The AI Gold Rush, And Who’s Selling the Shovels
Look, we all know why NVIDIA’s stock chart looks like a rocket ship taking off from a trampoline. AI. It’s AI, AI, AI, all the way down. And NVIDIA, with its GPUs, is selling the shovels in this gold rush. Big tech companies are buying them by the truckload. Startups are mortgaging their grandmas for a few server racks. It’s wild. And this CES 2026 event? It’s gonna be another chance for Jensen to tell us how much more digging we need to do, and guess who’s got the next generation of shovels? Yeah. It’s them.
So, What’s the “SHOCKER,” Really?
This is where my cynical journalist brain kicks in. “SHOCKER.” What does that even mean? Is he gonna announce NVIDIA is buying Apple? (Spoiler: No.) Is he going to reveal a real-life sentient AI that can fold laundry and write better articles than me? (Please god, no.)
Here’s my bet. It’s gonna be one of two things, maybe both, because they always have multiple angles.
“The real shocker isn’t what they announce, it’s how much more indispensable they’ve become to the entire tech ecosystem, whether you like it or not.”
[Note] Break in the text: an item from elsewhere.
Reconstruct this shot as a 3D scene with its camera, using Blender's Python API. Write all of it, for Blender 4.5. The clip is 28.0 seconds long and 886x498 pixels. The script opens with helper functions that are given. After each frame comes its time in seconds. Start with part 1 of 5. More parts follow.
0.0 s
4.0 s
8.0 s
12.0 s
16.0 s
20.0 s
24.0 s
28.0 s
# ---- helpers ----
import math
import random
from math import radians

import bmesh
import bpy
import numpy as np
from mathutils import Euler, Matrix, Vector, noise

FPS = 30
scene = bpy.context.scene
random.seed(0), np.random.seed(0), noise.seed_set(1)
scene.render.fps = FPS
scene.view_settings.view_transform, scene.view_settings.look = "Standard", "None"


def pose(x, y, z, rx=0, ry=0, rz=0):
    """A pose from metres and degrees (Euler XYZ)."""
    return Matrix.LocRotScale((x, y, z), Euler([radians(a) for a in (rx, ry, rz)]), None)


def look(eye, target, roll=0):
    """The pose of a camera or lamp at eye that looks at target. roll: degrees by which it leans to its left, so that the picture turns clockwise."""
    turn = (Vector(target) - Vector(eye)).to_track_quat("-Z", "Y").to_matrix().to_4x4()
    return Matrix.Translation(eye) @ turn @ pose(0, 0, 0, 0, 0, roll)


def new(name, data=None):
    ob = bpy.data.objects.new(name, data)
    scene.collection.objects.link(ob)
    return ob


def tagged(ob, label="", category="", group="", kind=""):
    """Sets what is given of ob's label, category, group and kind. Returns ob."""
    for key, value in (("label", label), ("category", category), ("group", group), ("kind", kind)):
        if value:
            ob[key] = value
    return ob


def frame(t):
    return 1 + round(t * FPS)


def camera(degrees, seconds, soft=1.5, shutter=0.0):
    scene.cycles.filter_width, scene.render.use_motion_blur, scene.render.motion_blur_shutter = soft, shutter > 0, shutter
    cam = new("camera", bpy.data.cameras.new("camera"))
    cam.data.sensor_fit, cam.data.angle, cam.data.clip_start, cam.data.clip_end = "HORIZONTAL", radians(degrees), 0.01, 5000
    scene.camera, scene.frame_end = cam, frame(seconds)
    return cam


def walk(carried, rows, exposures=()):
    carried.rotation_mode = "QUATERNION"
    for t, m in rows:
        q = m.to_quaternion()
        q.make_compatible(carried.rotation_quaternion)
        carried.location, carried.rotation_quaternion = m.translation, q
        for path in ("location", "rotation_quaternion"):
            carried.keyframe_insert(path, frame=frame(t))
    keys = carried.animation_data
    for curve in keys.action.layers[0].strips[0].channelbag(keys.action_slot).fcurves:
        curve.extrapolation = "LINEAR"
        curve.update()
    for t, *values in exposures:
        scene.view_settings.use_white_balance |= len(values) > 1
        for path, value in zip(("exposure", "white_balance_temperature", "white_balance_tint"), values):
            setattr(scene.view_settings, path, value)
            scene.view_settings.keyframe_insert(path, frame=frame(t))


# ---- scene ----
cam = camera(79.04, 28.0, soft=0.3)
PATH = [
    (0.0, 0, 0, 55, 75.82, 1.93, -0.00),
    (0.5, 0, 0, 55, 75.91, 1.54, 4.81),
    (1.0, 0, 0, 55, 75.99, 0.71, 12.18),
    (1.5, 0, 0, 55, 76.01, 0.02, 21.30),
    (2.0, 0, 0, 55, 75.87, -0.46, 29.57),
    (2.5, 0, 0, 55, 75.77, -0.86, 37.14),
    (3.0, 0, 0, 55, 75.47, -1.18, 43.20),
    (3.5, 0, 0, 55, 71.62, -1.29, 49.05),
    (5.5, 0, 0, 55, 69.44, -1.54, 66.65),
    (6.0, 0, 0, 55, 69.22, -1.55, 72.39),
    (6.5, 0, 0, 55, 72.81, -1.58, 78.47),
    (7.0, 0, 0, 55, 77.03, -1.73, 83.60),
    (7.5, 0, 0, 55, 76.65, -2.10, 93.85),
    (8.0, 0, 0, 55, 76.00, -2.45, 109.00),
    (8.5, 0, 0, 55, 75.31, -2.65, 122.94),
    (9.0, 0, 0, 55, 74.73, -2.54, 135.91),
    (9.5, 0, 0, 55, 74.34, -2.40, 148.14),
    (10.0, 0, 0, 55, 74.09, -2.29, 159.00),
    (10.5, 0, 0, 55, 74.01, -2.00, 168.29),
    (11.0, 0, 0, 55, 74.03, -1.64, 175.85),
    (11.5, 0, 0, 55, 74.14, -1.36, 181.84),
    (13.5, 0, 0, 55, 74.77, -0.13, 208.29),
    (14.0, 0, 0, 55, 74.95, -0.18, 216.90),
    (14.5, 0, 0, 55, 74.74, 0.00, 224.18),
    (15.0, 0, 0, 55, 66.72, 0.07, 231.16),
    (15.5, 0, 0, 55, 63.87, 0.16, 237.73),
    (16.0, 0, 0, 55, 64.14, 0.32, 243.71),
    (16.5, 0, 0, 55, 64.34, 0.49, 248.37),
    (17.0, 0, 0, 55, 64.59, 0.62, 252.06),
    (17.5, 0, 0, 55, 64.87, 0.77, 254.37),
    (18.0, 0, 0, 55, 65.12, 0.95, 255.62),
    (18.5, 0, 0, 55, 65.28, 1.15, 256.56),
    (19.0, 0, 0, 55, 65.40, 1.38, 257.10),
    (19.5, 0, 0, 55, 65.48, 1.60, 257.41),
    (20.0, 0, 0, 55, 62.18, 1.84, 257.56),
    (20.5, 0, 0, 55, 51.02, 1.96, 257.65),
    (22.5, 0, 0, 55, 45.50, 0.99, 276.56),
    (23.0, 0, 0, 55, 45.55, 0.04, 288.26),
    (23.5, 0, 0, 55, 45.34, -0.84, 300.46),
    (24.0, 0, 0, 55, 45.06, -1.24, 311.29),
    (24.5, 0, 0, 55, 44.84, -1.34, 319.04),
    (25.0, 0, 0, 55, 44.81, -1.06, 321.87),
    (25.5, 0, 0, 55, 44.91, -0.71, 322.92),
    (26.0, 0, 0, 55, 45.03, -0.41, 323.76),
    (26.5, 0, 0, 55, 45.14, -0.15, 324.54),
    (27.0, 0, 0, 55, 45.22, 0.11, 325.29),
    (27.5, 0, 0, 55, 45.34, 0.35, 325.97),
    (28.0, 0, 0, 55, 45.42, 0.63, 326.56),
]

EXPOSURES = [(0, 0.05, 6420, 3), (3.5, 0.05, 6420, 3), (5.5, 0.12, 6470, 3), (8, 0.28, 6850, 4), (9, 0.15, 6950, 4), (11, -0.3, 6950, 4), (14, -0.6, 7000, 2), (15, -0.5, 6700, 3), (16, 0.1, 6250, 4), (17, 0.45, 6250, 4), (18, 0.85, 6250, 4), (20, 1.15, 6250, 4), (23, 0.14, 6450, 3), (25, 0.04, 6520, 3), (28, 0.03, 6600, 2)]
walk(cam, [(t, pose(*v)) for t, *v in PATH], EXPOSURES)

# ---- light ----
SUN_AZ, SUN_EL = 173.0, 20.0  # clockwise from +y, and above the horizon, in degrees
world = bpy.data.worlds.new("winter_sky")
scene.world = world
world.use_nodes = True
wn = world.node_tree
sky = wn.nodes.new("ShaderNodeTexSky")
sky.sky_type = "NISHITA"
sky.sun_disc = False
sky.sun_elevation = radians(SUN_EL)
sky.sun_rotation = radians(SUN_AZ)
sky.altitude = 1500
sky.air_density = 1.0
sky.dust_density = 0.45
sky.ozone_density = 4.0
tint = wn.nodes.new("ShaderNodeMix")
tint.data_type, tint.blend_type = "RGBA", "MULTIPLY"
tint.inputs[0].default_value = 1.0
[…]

1. A new generation of AI accelerators. Duh. This is the low-hanging fruit. Something faster, more efficient, probably with a ridiculous name that sounds like a Greek god had a baby with a supercomputer. “The Zeus-Hades 7000, now with 300% more tensor cores for your generative AI needs!” And the performance numbers will be eye-watering. The price tags? Even more so. But hey, enterprise clients will lap it up.
2. A big push into a new vertical. This is where it gets interesting. We’ve seen them go hard on autonomous driving, Omniverse, professional visualization. Could it be something entirely different? Maybe a deeper dive into robotics, not just the underlying tech, but actual integrated solutions? Or perhaps a significant play in quantum computing (though that feels a bit early for a “shocker” announcement, more like a long-term R&D flex). Or, hear me out, a massive, unexpected move into ARM-based server CPUs that truly challenges Intel and AMD in a big way beyond just AI accelerators. That would be a real shocker for some.
The Third Section – Beyond the Hype Cycle
Let’s be real for a sec. These keynotes, they’re not just about product announcements. They’re about setting the narrative. Jensen is a master storyteller. He’s gonna weave a tale about the future, about how NVIDIA is not just building chips, but building worlds. Worlds where AI does everything, where digital twins are indistinguishable from reality, where your car drives itself, and your dog can order its own kibble.
And he’s going to make it sound incredibly compelling. Even if you know it’s half marketing, half aspirational future-gazing, you can’t help but get a little bit swept up in it. That’s the power of these events. It’s not just about specs; it’s about vision. And NVIDIA, right now, has a very clear, very dominant vision for the future of computing, especially AI.
My biggest question isn’t what they’ll announce, but how they’ll frame it in the context of the broader industry. Because right now, everyone’s scrambling to catch up. Intel’s trying. AMD’s trying. Even Google and Amazon are making their own custom AI silicon. But NVIDIA’s lead is just… staggering. They’re not just ahead; they’re in a different league. So will this “shocker” be a move to solidify that lead even further, making it virtually insurmountable? Or will it be a play to expand their empire into new territories before the competition can even finish tying their shoes?
What This Actually Means
Here’s the thing. Whether it’s a new chip, a new platform, or a new market segment, the real takeaway from Jensen’s CES 2026 keynote isn’t going to be about some single, isolated product. It’s going to be about the continued, relentless march of NVIDIA into pretty much every facet of computing that matters. They’re not just a GPU company anymore. They’re an AI infrastructure company. They’re a software company. They’re a data center company. They’re basically trying to be the central nervous system of the future.
And yeah, it’s gonna be expensive. It’s gonna be proprietary in a lot of ways. And it’s probably going to make a lot of other companies nervous as hell. But from a pure technological standpoint? It’s hard not to be impressed. The scale of their ambition, and their execution, is just something else.
So, when January 2026 rolls around, and you see all the headlines screaming about NVIDIA’s “SHOCKER,” just remember this: the real shock might not be the announcement itself, but the quiet, undeniable realization that Jensen Huang’s vision is becoming our reality, one leather-jacketed keynote at a time. And we’re all just living in it.